In Volkswagen’s Escape Room, Workers Puzzle Their Way Through EV Shift

Volkswagen AG is asking employees to cycle through an escape room experience with collaborative games and puzzles to ease anxiety over job security in the shift to electric cars.

(Bloomberg) — Volkswagen AG is asking employees to cycle through an escape room experience with collaborative games and puzzles to ease anxiety over job security in the shift to electric cars. 

Europe’s largest carmaker, spending €89 billion ($95 billion) on new technology through 2026, is using the project at its Wolfsburg headquarters to help switch over about 22,000 workers to making EVs. First up are around 1,200 employees assigned to work on the electric ID.3 model slated to start production during the second half of this year. 

“This is one building block in the process of bringing the workers into the world of e-mobility,” Gunnar Kilian, VW’s head of human resources, said during a presentation of the site, co-designed and built by workers. “For many, it’s a totally new thing that the combustion engine won’t be there anymore and we have to train people for a high-voltage environment.” 

In teams of four, employees need to solve riddles as they move through spaces themed on electricity and battery technology, moving from an 1860s living room to present-day and future scenarios requiring tech skills to crack codes and find clues in lockers.

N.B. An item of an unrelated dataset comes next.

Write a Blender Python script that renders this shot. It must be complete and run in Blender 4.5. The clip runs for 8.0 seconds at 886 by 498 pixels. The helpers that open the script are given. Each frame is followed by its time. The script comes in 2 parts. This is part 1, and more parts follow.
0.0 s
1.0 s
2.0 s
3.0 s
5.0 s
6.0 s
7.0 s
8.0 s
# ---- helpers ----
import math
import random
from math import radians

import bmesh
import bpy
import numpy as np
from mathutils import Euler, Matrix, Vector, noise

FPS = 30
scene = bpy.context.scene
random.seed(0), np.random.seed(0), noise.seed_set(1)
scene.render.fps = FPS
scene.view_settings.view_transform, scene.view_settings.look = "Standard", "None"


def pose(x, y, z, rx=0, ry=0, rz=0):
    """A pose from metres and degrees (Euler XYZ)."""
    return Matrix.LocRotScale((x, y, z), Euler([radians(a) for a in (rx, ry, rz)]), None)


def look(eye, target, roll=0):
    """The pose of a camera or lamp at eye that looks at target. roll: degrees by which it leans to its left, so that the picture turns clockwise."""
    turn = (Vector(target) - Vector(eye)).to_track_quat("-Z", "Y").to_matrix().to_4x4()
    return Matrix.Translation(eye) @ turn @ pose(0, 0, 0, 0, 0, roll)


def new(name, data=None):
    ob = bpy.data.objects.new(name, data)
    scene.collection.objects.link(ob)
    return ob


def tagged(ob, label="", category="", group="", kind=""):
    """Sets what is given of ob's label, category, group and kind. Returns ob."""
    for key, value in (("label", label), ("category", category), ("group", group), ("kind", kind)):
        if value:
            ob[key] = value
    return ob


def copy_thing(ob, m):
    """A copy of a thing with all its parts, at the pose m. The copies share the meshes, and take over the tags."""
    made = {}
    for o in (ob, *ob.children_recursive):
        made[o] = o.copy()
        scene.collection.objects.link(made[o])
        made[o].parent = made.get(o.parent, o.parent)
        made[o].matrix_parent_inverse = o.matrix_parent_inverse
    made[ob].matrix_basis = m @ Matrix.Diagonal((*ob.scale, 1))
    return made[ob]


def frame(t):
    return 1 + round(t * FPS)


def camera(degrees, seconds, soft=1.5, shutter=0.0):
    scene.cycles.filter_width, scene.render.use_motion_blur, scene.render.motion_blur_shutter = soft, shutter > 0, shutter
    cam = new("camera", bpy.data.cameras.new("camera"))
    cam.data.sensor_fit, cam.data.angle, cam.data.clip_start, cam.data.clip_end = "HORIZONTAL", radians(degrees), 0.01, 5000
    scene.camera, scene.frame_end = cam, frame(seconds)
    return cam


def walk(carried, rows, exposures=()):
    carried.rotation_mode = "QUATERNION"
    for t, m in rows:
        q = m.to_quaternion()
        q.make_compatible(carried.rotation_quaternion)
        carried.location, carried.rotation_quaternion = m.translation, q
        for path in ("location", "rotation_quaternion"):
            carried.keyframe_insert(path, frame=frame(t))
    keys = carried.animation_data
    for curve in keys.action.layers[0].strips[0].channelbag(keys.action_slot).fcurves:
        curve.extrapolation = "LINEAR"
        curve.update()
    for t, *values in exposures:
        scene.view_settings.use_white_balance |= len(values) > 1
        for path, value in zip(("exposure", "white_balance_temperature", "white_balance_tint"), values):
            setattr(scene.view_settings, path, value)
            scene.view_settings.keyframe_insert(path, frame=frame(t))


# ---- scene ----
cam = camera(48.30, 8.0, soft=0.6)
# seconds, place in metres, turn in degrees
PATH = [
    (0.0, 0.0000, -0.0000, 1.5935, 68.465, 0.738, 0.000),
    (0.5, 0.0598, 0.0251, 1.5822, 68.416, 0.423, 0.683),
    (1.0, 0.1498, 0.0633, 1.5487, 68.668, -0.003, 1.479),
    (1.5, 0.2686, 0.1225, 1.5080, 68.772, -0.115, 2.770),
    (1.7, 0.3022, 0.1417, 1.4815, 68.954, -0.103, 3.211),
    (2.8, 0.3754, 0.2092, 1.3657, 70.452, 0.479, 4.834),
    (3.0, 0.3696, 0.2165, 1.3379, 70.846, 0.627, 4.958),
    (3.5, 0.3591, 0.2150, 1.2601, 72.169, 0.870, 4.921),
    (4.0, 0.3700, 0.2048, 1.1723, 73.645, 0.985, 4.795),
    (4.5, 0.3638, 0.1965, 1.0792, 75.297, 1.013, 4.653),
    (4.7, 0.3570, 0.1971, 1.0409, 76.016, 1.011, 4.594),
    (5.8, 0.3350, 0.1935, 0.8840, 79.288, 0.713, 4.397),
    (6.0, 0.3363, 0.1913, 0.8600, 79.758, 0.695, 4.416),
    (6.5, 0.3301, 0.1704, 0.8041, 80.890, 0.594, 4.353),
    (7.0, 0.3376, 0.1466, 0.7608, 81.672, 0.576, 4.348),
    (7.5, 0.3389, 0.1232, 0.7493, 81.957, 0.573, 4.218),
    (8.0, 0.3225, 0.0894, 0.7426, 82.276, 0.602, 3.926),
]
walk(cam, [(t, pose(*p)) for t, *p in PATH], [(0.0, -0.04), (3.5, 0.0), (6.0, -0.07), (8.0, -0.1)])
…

Earlier this month, Ford Motor Co. said it’s cutting 3,800 jobs mainly in Germany as the carmaker goes electric-only in the region with EV models requiring fewer people to make them. 

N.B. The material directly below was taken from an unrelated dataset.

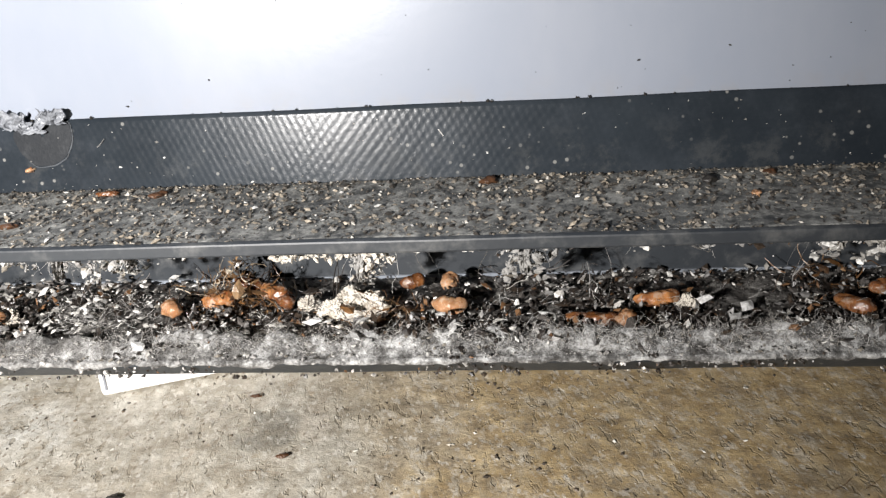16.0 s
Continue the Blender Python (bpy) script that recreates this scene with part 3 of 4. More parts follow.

Aside from the ID.3, VW plans to manufacture at least two more electric models at its sprawling headquarters campus by 2026, the new Tiguan SUV followed by another SUV. The latter is meant to replace the key Trinity electric-car project, which Chief Executive Officer Oliver Blume decided to push back by at least two years because of software delays. 

VW is investing €460 million by early 2025 to retool the Wolfsburg plant for EV production, with the majority going toward manufacturing facilities and the remainder on qualifying the workforce.